A youth soccer team finishes practice one afternoon in the Chiang Rai province of northern Thailand. One of their number has a birthday party that evening, but the group decides to go on an adventure. And so, with their coach in tow, they make their way to the Tham Luang cave to do a little exploring. However, disaster strikes when an unexpectedly heavy rain causes the cave to partially flood, trapping all 13 inside.

Rising water levels and unpredictable currents rendered rescue efforts ineffective. For days, nothing can be done to locate them. No contact was made, despite the best efforts of all involved. As news spread, international interest began to rise.

The story comes to the attention of John Volanthen (Colin Farrell), a British man with years of experience as a cave rescue diver. Volanthen in turn reaches out to fellow diver Rick Stanton (Viggo Mortensen). The two make their way to Thailand where, as they are among the best in the world at what they do, they join the effort.

Naval divers have managed to work their way through part of the submerged system, but their skill sets don’t translate to cave diving. John and Rick are able to work their way deeper into the cave, navigating the treacherous geography, eventually discovering – much to their surprise – that even after two weeks of being trapped, all 13 are alive and in relatively good shape.

However, it’s clear that finding a way to bring them out will be complicated – there’s real concern that panic will set in, leading to the possible death of not just the rescued, but the rescuer. Still, the clock is ticking – monsoon season looms – and so they must come up with some sort of plan. They bring in another associate – doctor and fellow diver Harry Harris (Joel Edgerton) – and ask his help in pulling off an audacious and risky plan. It’s a one in a million shot, but it’s all they’ve got.

Most of us know the big details of this story – one couldn’t engage with the news in July of 2018 and not hear about it – so delving deeper into the plot feels unnecessary. You probably know how it turned out.

And yet, the drama inherent to “Thirteen Lives” isn’t undermined by that foreknowledge. In fact, it almost adds to the tension, as counterintuitive as it might sound. As compelling as the story was in the moment, it still existed in the abstract – we were told because we couldn’t be shown. Here, Howard and company show us what happened. They show us the emotional ebbs and flows as these 13 lives hang in the balance. And that makes all the difference.

Now, Ron Howard isn’t a particularly showy director. He tends toward the workmanlike and this film is no exception. But this story doesn’t require flash. For this to work, you need two things – one relatively easy, one not so much. You need performances that result in compelling characters; that’s the easy one and Howard gets solid work from his cast.

The tough one? Finding ways to effectively evoke the claustrophobic nature of the setting. These caves are buried hundreds of meters beneath a mountain, often involving passages just large enough for a person to crawl through … and now they’re underwater. Some of these sequences – murky and dark, often lit by a single headlamp – are a real struggle to watch, fully capturing the tightness of this confined space.

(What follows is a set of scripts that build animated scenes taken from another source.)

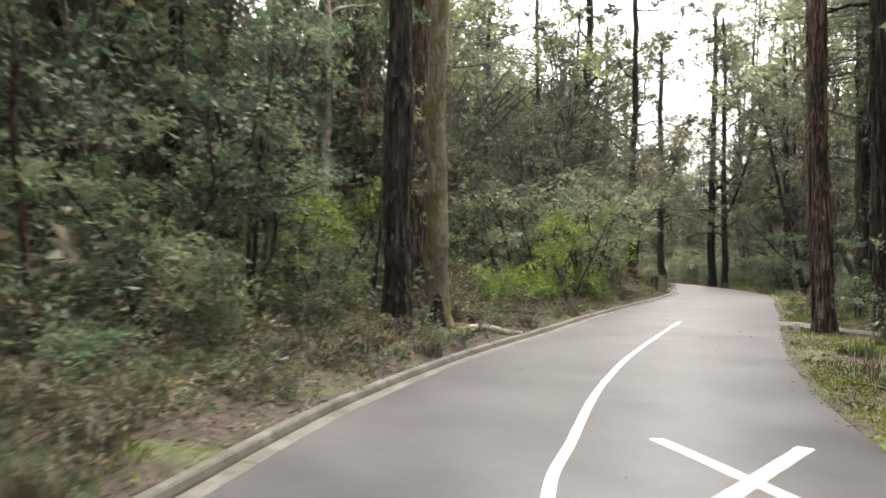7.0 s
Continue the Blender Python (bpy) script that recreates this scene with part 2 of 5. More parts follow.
MOSS = leaf_material("moss_and_short_grass", [(0.0, (0.09, 0.13, 0.02)), (0.5, (0.17, 0.22, 0.035)), (1.0, (0.27, 0.30, 0.07))], 0.2, 0.9)


def plain(name, colour, rough=0.5, metal=0.0):
    c = tuple(v * 0.8 for v in colour), tuple(min(1, v * 1.1) for v in colour)
    return surface(name, [(0.3, c[0]), (0.7, c[1])], 3.0, 120, rough, 0.05, 0.002, metal=metal)


SIGNWHITE = plain("sign_white", (0.78, 0.78, 0.75), 0.4)
SIGNBACK = plain("bare_aluminium", (0.55, 0.56, 0.57), 0.5, 0.2)
STEEL = plain("galvanised_steel", (0.36, 0.36, 0.35), 0.55, 0.35)
SIGNGREEN = plain("sign_green", (0.01, 0.10, 0.06), 0.45)
SIGNRED = plain("sign_red", (0.50, 0.03, 0.03), 0.4)
SIGNBLUE = plain("sign_blue", (0.02, 0.13, 0.52), 0.4)
BOARDGREEN = plain("dark_green_print", (0.005, 0.024, 0.017), 0.5)
DARKGREEN = plain("dark_green_stain", (0.010, 0.019, 0.015), 0.7)
YELLOW = plain("routed_yellow_paint", (0.78, 0.75, 0.12), 0.6)
ORANGEWOOD = plain("orange_stained_timber", (0.32, 0.12, 0.055), 0.7)
# Black that paints the shade inside a hollow onto the trunk.
HOLLOWBLACK = surface("hollow_shade_black", [(0.3, (0.006, 0.005, 0.005)), (0.7, (0.03, 0.025, 0.022))], 4, 20, 0.95, 0.9, 0.03)
BLACK = plain("sign_black", (0.02, 0.02, 0.02), 0.5)

# ---- building helpers ----


def mesh_of(name, verts, faces, material, smooth=True):
    me = bpy.data.meshes.new(name)
    me.from_pydata([tuple(v) for v in verts], [], faces)
    me.materials.append(material)
    if smooth:
        me.shade_smooth()
    return me


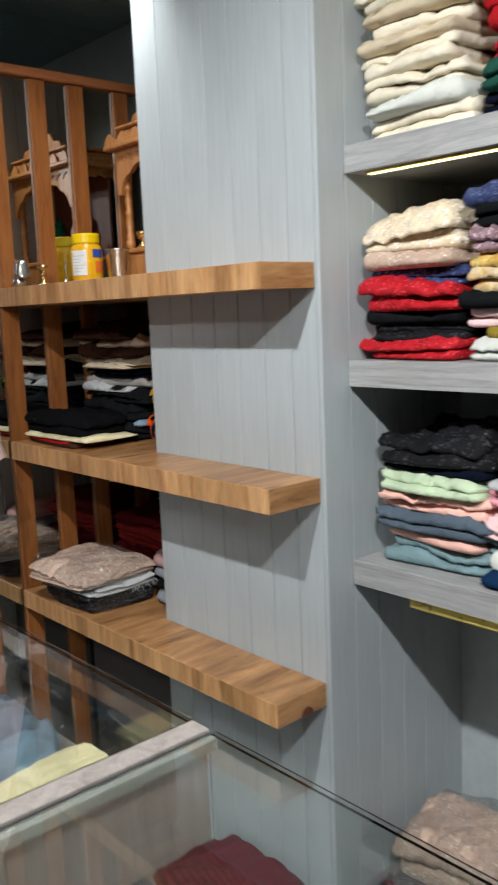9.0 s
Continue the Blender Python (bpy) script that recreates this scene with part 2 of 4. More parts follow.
M["steel"] = plain("brushed steel", (0.62, 0.61, 0.59, 1), 0.22, 1.0)
M["brass"] = plain("polished brass", (0.72, 0.5, 0.2, 1), 0.2, 1.0)
M["gold_rod"] = plain("gold rail", (0.75, 0.6, 0.16, 1), 0.3, 0.5)
M["paper"] = plain("white card", (0.7, 0.7, 0.69, 1), 0.6)
M["paper_cream"] = plain("cream card", (0.75, 0.74, 0.62, 1), 0.6)
M["ink"] = plain("grey ink", (0.12, 0.12, 0.13, 1), 0.7)
M["cord"] = plain("white cord", (0.75, 0.74, 0.7, 1), 0.7)
M["lamp_glow"] = glow("lamp glow", (1.0, 0.97, 0.92, 1), 14)
M["led_glow"] = glow("warm strip light", (1.0, 0.84, 0.36, 1), 4.5)
M["white_plastic"] = plain("white plastic", (0.8, 0.8, 0.79, 1), 0.35)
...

Two things – and Howard nails them both.

The performances – particularly those given by Mortensen, Farrell and Edgerton – are uniformly good. Much of the film revolves around their participation in the rescue effort. That’s fine as far as it goes, but it does mean that we don’t get as much narrative devoted to those who are trapped or those loved ones on the outside hoping against hope. What we do get is strong – as is what we see from the various soldiers and functionaries also working the rescue effort – but there’s not as much of it as we might have liked.

“Thirteen Lives” is something of a return to form for Howard, whose last decade has consisted mostly of documentaries and a couple of less-than-stellar IP sequels. With this film, he’s able to return to his storytelling roots, bringing forth the tension of a moment in time that captured the world’s attention. It is solid dramatic filmmaking, not spectacular, but extremely effective, giving a true story a powerful cinematic treatment.